Tokyo (awp/afp) - La Banque du Japon a maintenu jeudi sa politique monétaire ultra-accommodante, malgré l'inflation qui accélère désormais dans le pays et la chute brutale du yen, liée notamment aux relèvements des taux d'autres grandes banques centrales comme la Fed américaine.

La BoJ anticipe à présent une hausse des prix à la consommation de 1,9% au Japon (donnée médiane, hors produits frais alimentaires) sur l'exercice 2022/23 ayant débuté le 1er avril, contre une précédente prévision de 1,1%.

Mais il s'agit d'une inflation essentiellement importée car, en excluant également l'énergie, la hausse devrait se limiter à 0,9% en 2022/23, a tenu à préciser l'institution.

L'inflation hors produits frais devrait par ailleurs retomber à 1,1% en 2023/24, selon la BoJ, une prévision inchangée. Elle table également sur une hausse des prix à la consommation de même ampleur pour 2024/25.

La BoJ a reconfirmé son objectif d'atteindre une inflation hors produits frais de 2%. Mais elle ne devrait pas resserrer sa politique monétaire même si ce niveau pourrait "temporairement" être atteint cette année.

Car la hausse actuelle des prix à la consommation au Japon est causée par la flambée des coûts de l'énergie et d'autres matières premières, sur fond de guerre en Ukraine, et non par le cercle vertueux d'une croissance économique dynamique stimulant la demande.

Prévisions de croissance abaissées

L'économie nippone n'est pas encore revenue à ses niveaux d'avant-pandémie de Covid-19 - le PIB au premier trimestre a peut-être même légèrement reculé à cause de la vague Omicron, qui a pesé sur la consommation des ménages.
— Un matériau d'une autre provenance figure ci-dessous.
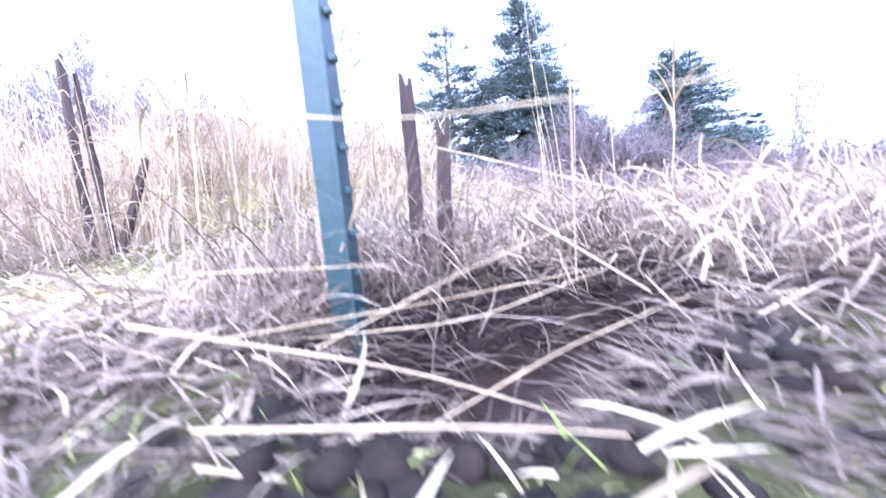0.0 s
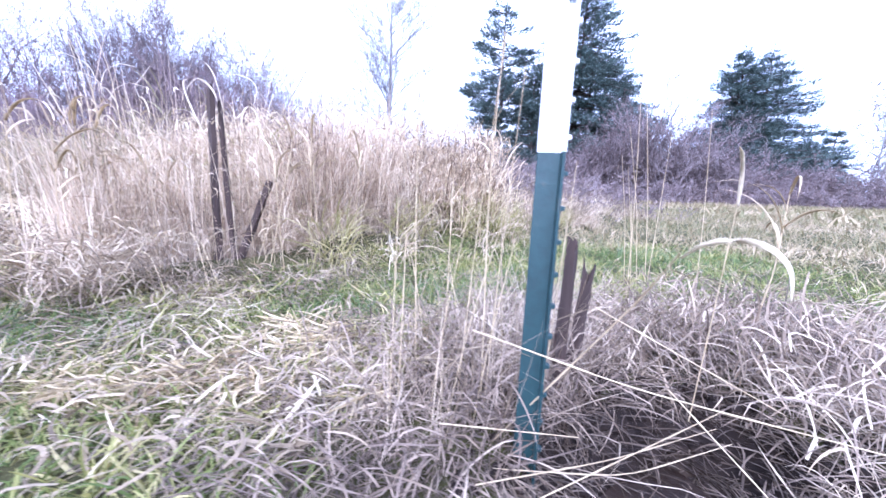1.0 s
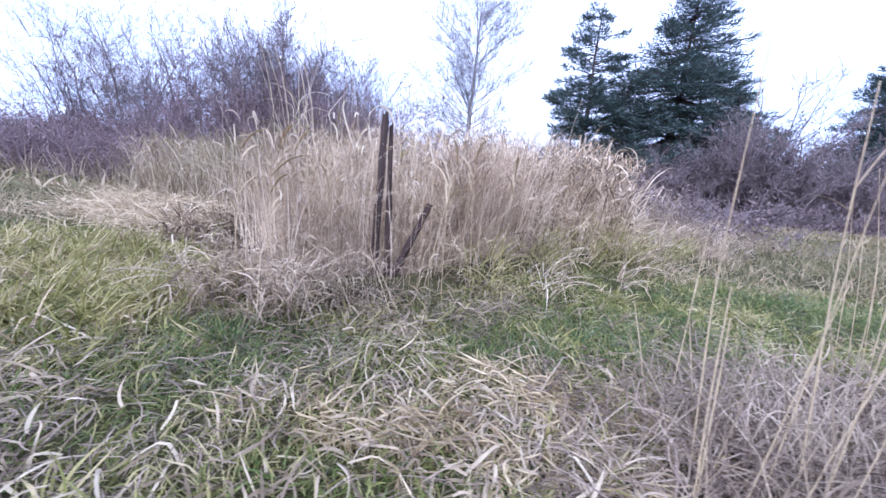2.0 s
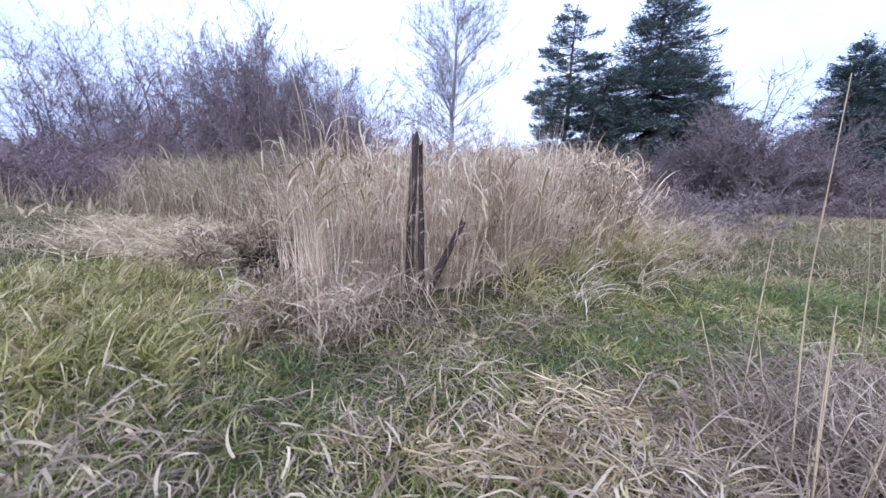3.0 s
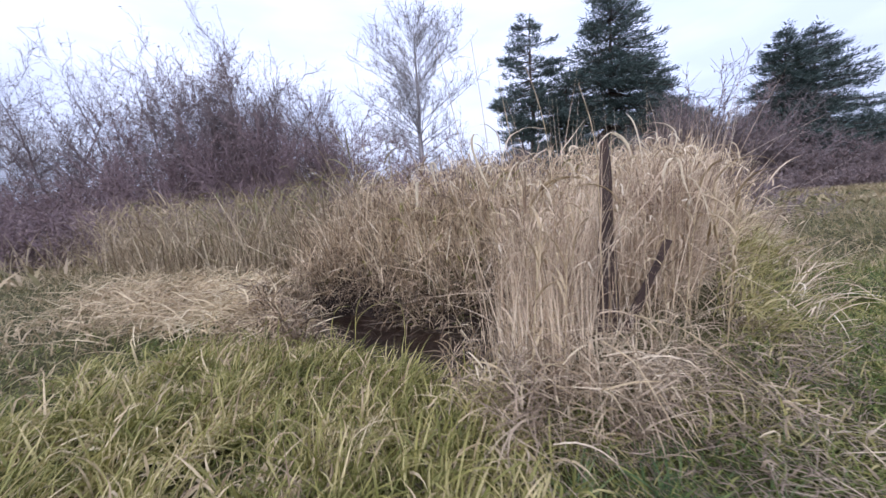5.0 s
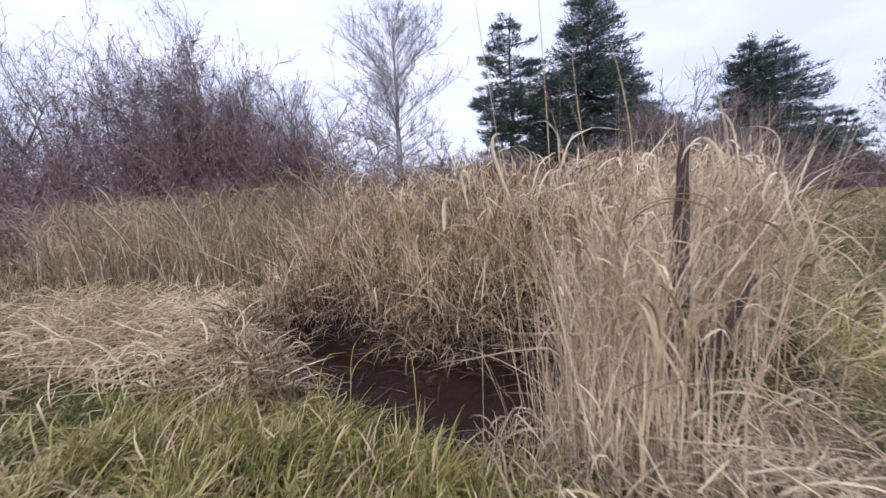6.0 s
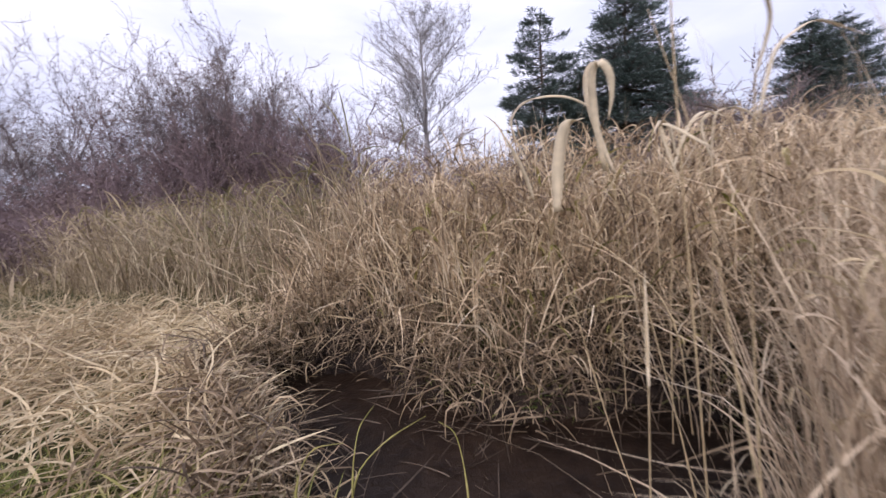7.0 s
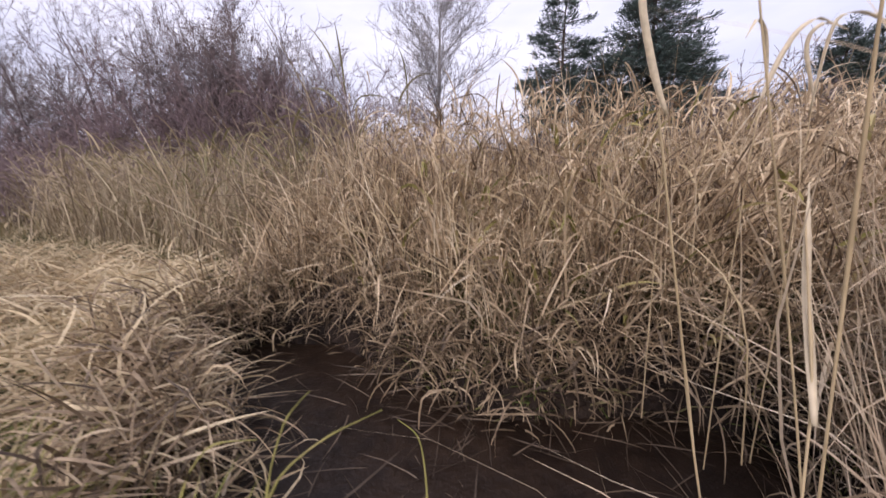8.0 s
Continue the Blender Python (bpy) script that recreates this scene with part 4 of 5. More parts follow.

La BoJ a d'ailleurs nettement réduit jeudi ses prévisions de croissance. Elle table à présent sur une progression du PIB nippon de 2,9% en 2022/23, contre 3,8% précédemment, puis de 1,9% en 2023/24 (contre 1,1% auparavant) et de 1,1% en 2024/25.

L'institution va continuer d'appliquer son taux négatif de 0,1% sur les dépôts des banques auprès d'elle, afin de les inciter à prêter et investir davantage.
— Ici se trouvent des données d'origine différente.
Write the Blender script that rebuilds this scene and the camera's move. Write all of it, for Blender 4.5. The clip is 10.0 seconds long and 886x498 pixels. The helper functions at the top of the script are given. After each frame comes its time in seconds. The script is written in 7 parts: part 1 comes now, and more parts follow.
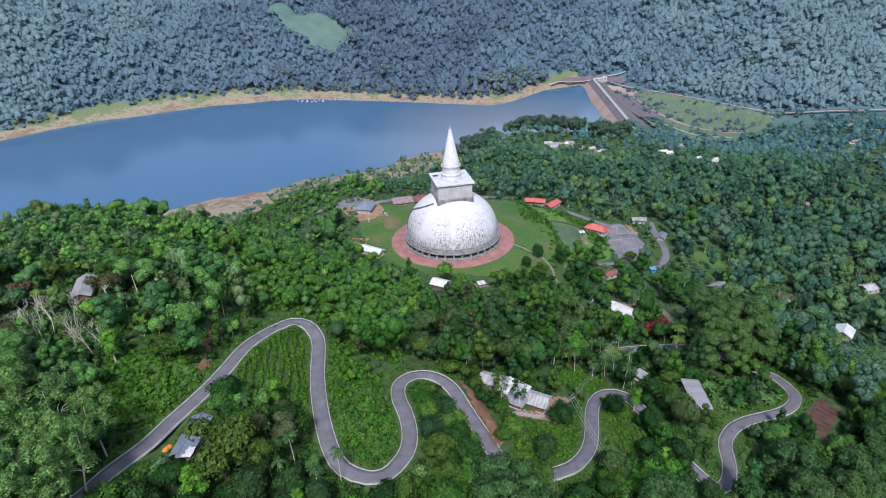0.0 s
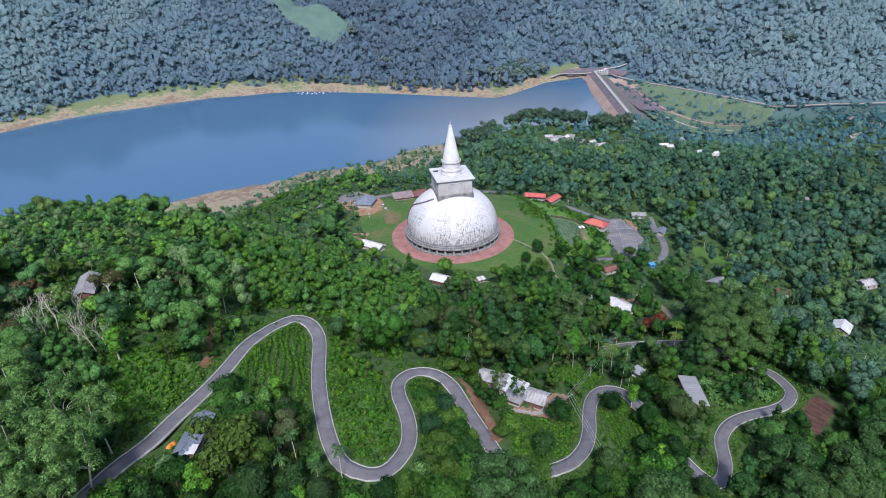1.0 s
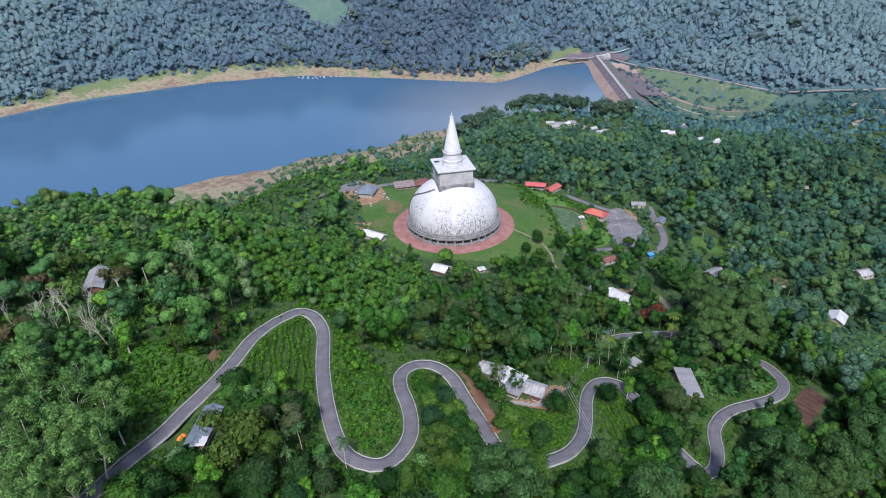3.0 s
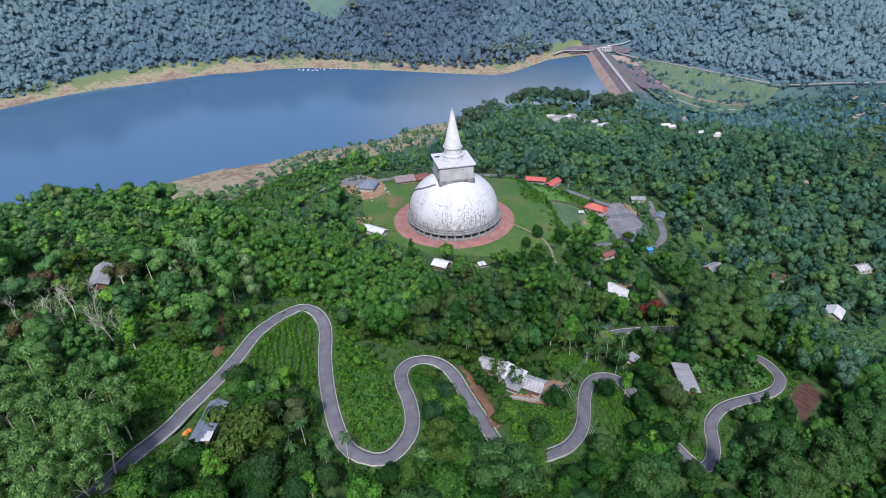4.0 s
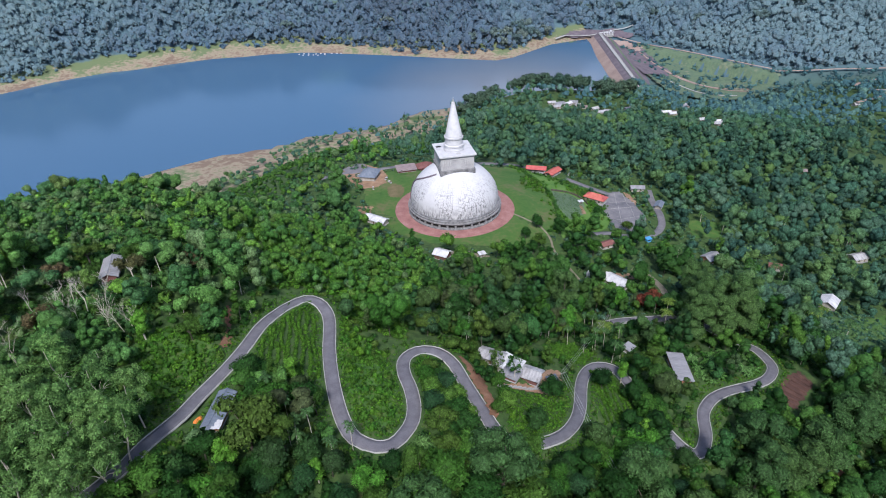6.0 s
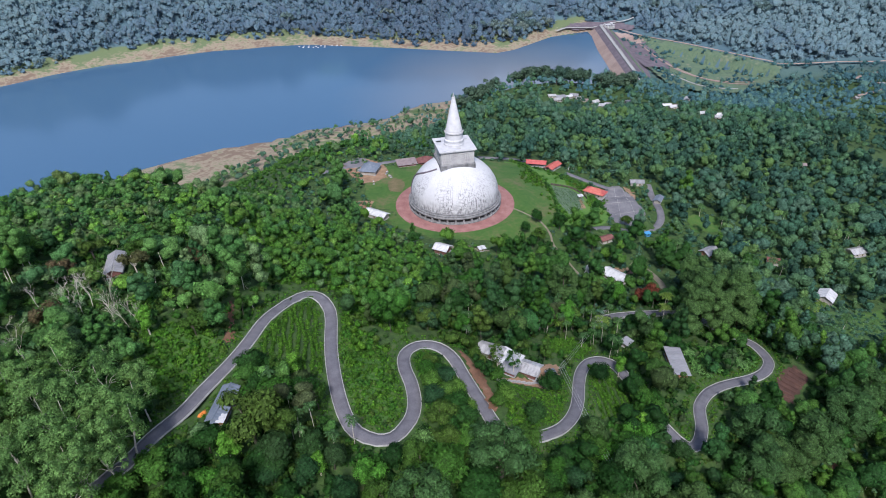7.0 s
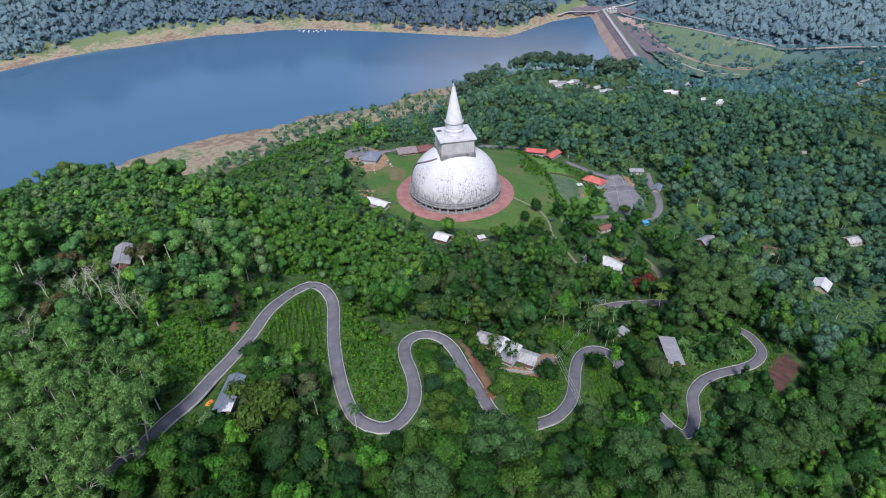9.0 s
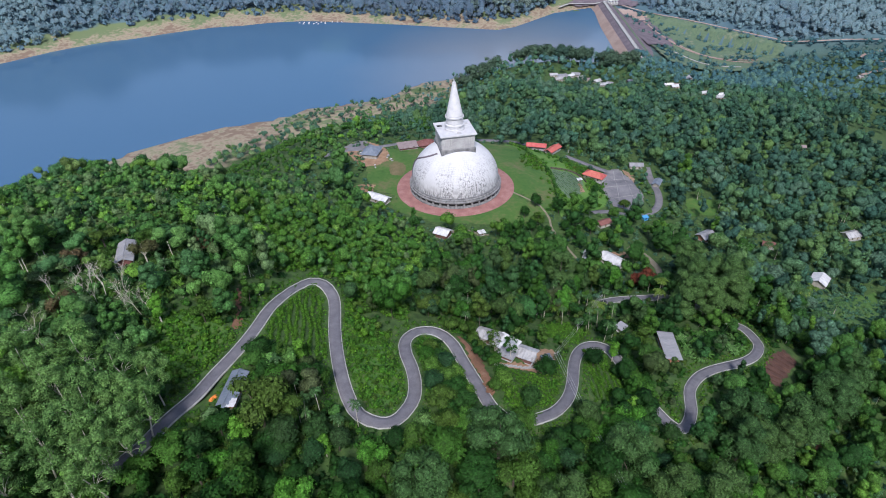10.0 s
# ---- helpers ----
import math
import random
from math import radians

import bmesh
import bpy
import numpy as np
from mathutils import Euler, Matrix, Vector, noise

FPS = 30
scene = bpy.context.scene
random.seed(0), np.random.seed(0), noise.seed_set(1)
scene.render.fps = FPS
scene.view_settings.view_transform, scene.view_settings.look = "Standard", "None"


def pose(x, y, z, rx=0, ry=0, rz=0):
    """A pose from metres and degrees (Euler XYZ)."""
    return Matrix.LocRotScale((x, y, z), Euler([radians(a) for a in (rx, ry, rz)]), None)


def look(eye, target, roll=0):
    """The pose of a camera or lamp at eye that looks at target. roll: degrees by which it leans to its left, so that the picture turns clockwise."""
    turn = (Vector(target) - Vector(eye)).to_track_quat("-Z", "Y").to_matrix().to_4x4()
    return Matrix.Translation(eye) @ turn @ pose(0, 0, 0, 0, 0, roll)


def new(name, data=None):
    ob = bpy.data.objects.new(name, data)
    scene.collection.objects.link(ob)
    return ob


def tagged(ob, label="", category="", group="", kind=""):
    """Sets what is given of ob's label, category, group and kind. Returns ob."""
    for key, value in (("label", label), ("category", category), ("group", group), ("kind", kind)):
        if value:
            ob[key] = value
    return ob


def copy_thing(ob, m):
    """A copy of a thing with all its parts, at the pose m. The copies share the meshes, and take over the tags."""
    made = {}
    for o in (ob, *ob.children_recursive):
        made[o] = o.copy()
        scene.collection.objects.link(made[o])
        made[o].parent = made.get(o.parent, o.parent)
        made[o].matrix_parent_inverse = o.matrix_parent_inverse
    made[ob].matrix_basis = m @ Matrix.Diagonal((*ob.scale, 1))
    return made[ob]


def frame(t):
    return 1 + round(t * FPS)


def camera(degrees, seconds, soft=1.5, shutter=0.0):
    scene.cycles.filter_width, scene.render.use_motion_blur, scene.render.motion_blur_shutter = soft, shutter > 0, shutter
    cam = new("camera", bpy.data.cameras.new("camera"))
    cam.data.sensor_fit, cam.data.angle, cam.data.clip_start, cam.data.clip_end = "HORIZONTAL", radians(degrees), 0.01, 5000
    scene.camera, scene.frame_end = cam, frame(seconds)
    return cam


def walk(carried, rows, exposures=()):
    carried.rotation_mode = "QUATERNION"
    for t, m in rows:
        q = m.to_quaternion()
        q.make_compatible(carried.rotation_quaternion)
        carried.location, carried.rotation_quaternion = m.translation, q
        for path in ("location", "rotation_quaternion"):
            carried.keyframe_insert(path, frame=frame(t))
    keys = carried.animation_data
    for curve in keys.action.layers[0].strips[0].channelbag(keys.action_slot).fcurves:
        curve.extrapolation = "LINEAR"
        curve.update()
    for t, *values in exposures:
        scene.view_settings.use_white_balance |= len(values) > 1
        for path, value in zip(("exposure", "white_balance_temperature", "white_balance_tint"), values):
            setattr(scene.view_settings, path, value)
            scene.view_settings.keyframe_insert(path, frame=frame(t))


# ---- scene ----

Elle a aussi reconfirmé sa politique d'achats illimités d'obligations publiques japonaises (JGB) pour maintenir leurs rendements à dix ans dans une fourchette comprise entre -0,25% et 0,25%.

Ce plafond étant actuellement sous pression, la BoJ a intensifié de tels achats ces dernières semaines, en les menant parfois sur plusieurs jours consécutifs.

Pour continuer de défendre sa ligne rouge, la BoJ a précisé jeudi qu'elle proposerait désormais d'acheter quotidiennement des JGB à dix ans et au taux fixe de 0,25%, à condition d'être quasi-certaine de trouver des vendeurs dans ces termes.

Nouveau plus bas pour le yen

La BoJ résiste mais cela pourrait ne pas durer vu que la hausse des rendements obligataires mondiaux devrait se poursuivre, a estimé jeudi Capital Economics dans une note.

Détenant déjà la moitié des obligations publiques japonaises en circulation, la BoJ "va finir par se donner une bouffée d'oxygène" en tolérant des rendements obligataires jusqu'à 0,5%, pronostique Capital Economics.

Sa politique s'inscrit à contre-courant des resserrements monétaires entamés par d'autres banques centrales confrontées à une inflation bien plus élevée, comme la Réserve fédérale américaine (Fed) aux États-Unis.

Ce qui affaiblit considérablement le cours du yen, tombé ce mois-ci à son plus bas niveau face au dollar depuis 20 ans.

Sa chute - également liée à la flambée des prix des matières premières - s'est encore intensifiée jeudi après les annonces de la BoJ: le dollar a dépassé les 130 yens peu après 02H30 GMT, un nouveau record depuis 2002.

La BoJ martèle que les avantages d'un yen faible, en dopant les bénéfices des grandes entreprises japonaises exportatrices, l'emportent sur ses inconvénients. Mais ce message devient plus difficile à entendre pour l'opinion publique nippone.

La Bourse de Tokyo s'est réjouie en revanche: son indice vedette Nikkei a nettement grimpé après la BoJ et la nouvelle glissade du yen, pour clôturer sur un gain de 1,75%.

Le gouvernement nippon soutient le cap de la BoJ, tout en s'inquiétant de la baisse brutale du yen.

Le Premier ministre Fumio Kishida a annoncé mardi un plan d'aide équivalent à 45 milliards d'euros à destination des ménages à bas revenus et des petites et moyennes entreprises souffrant le plus de la hausse des prix et du plongeon de la monnaie nationale.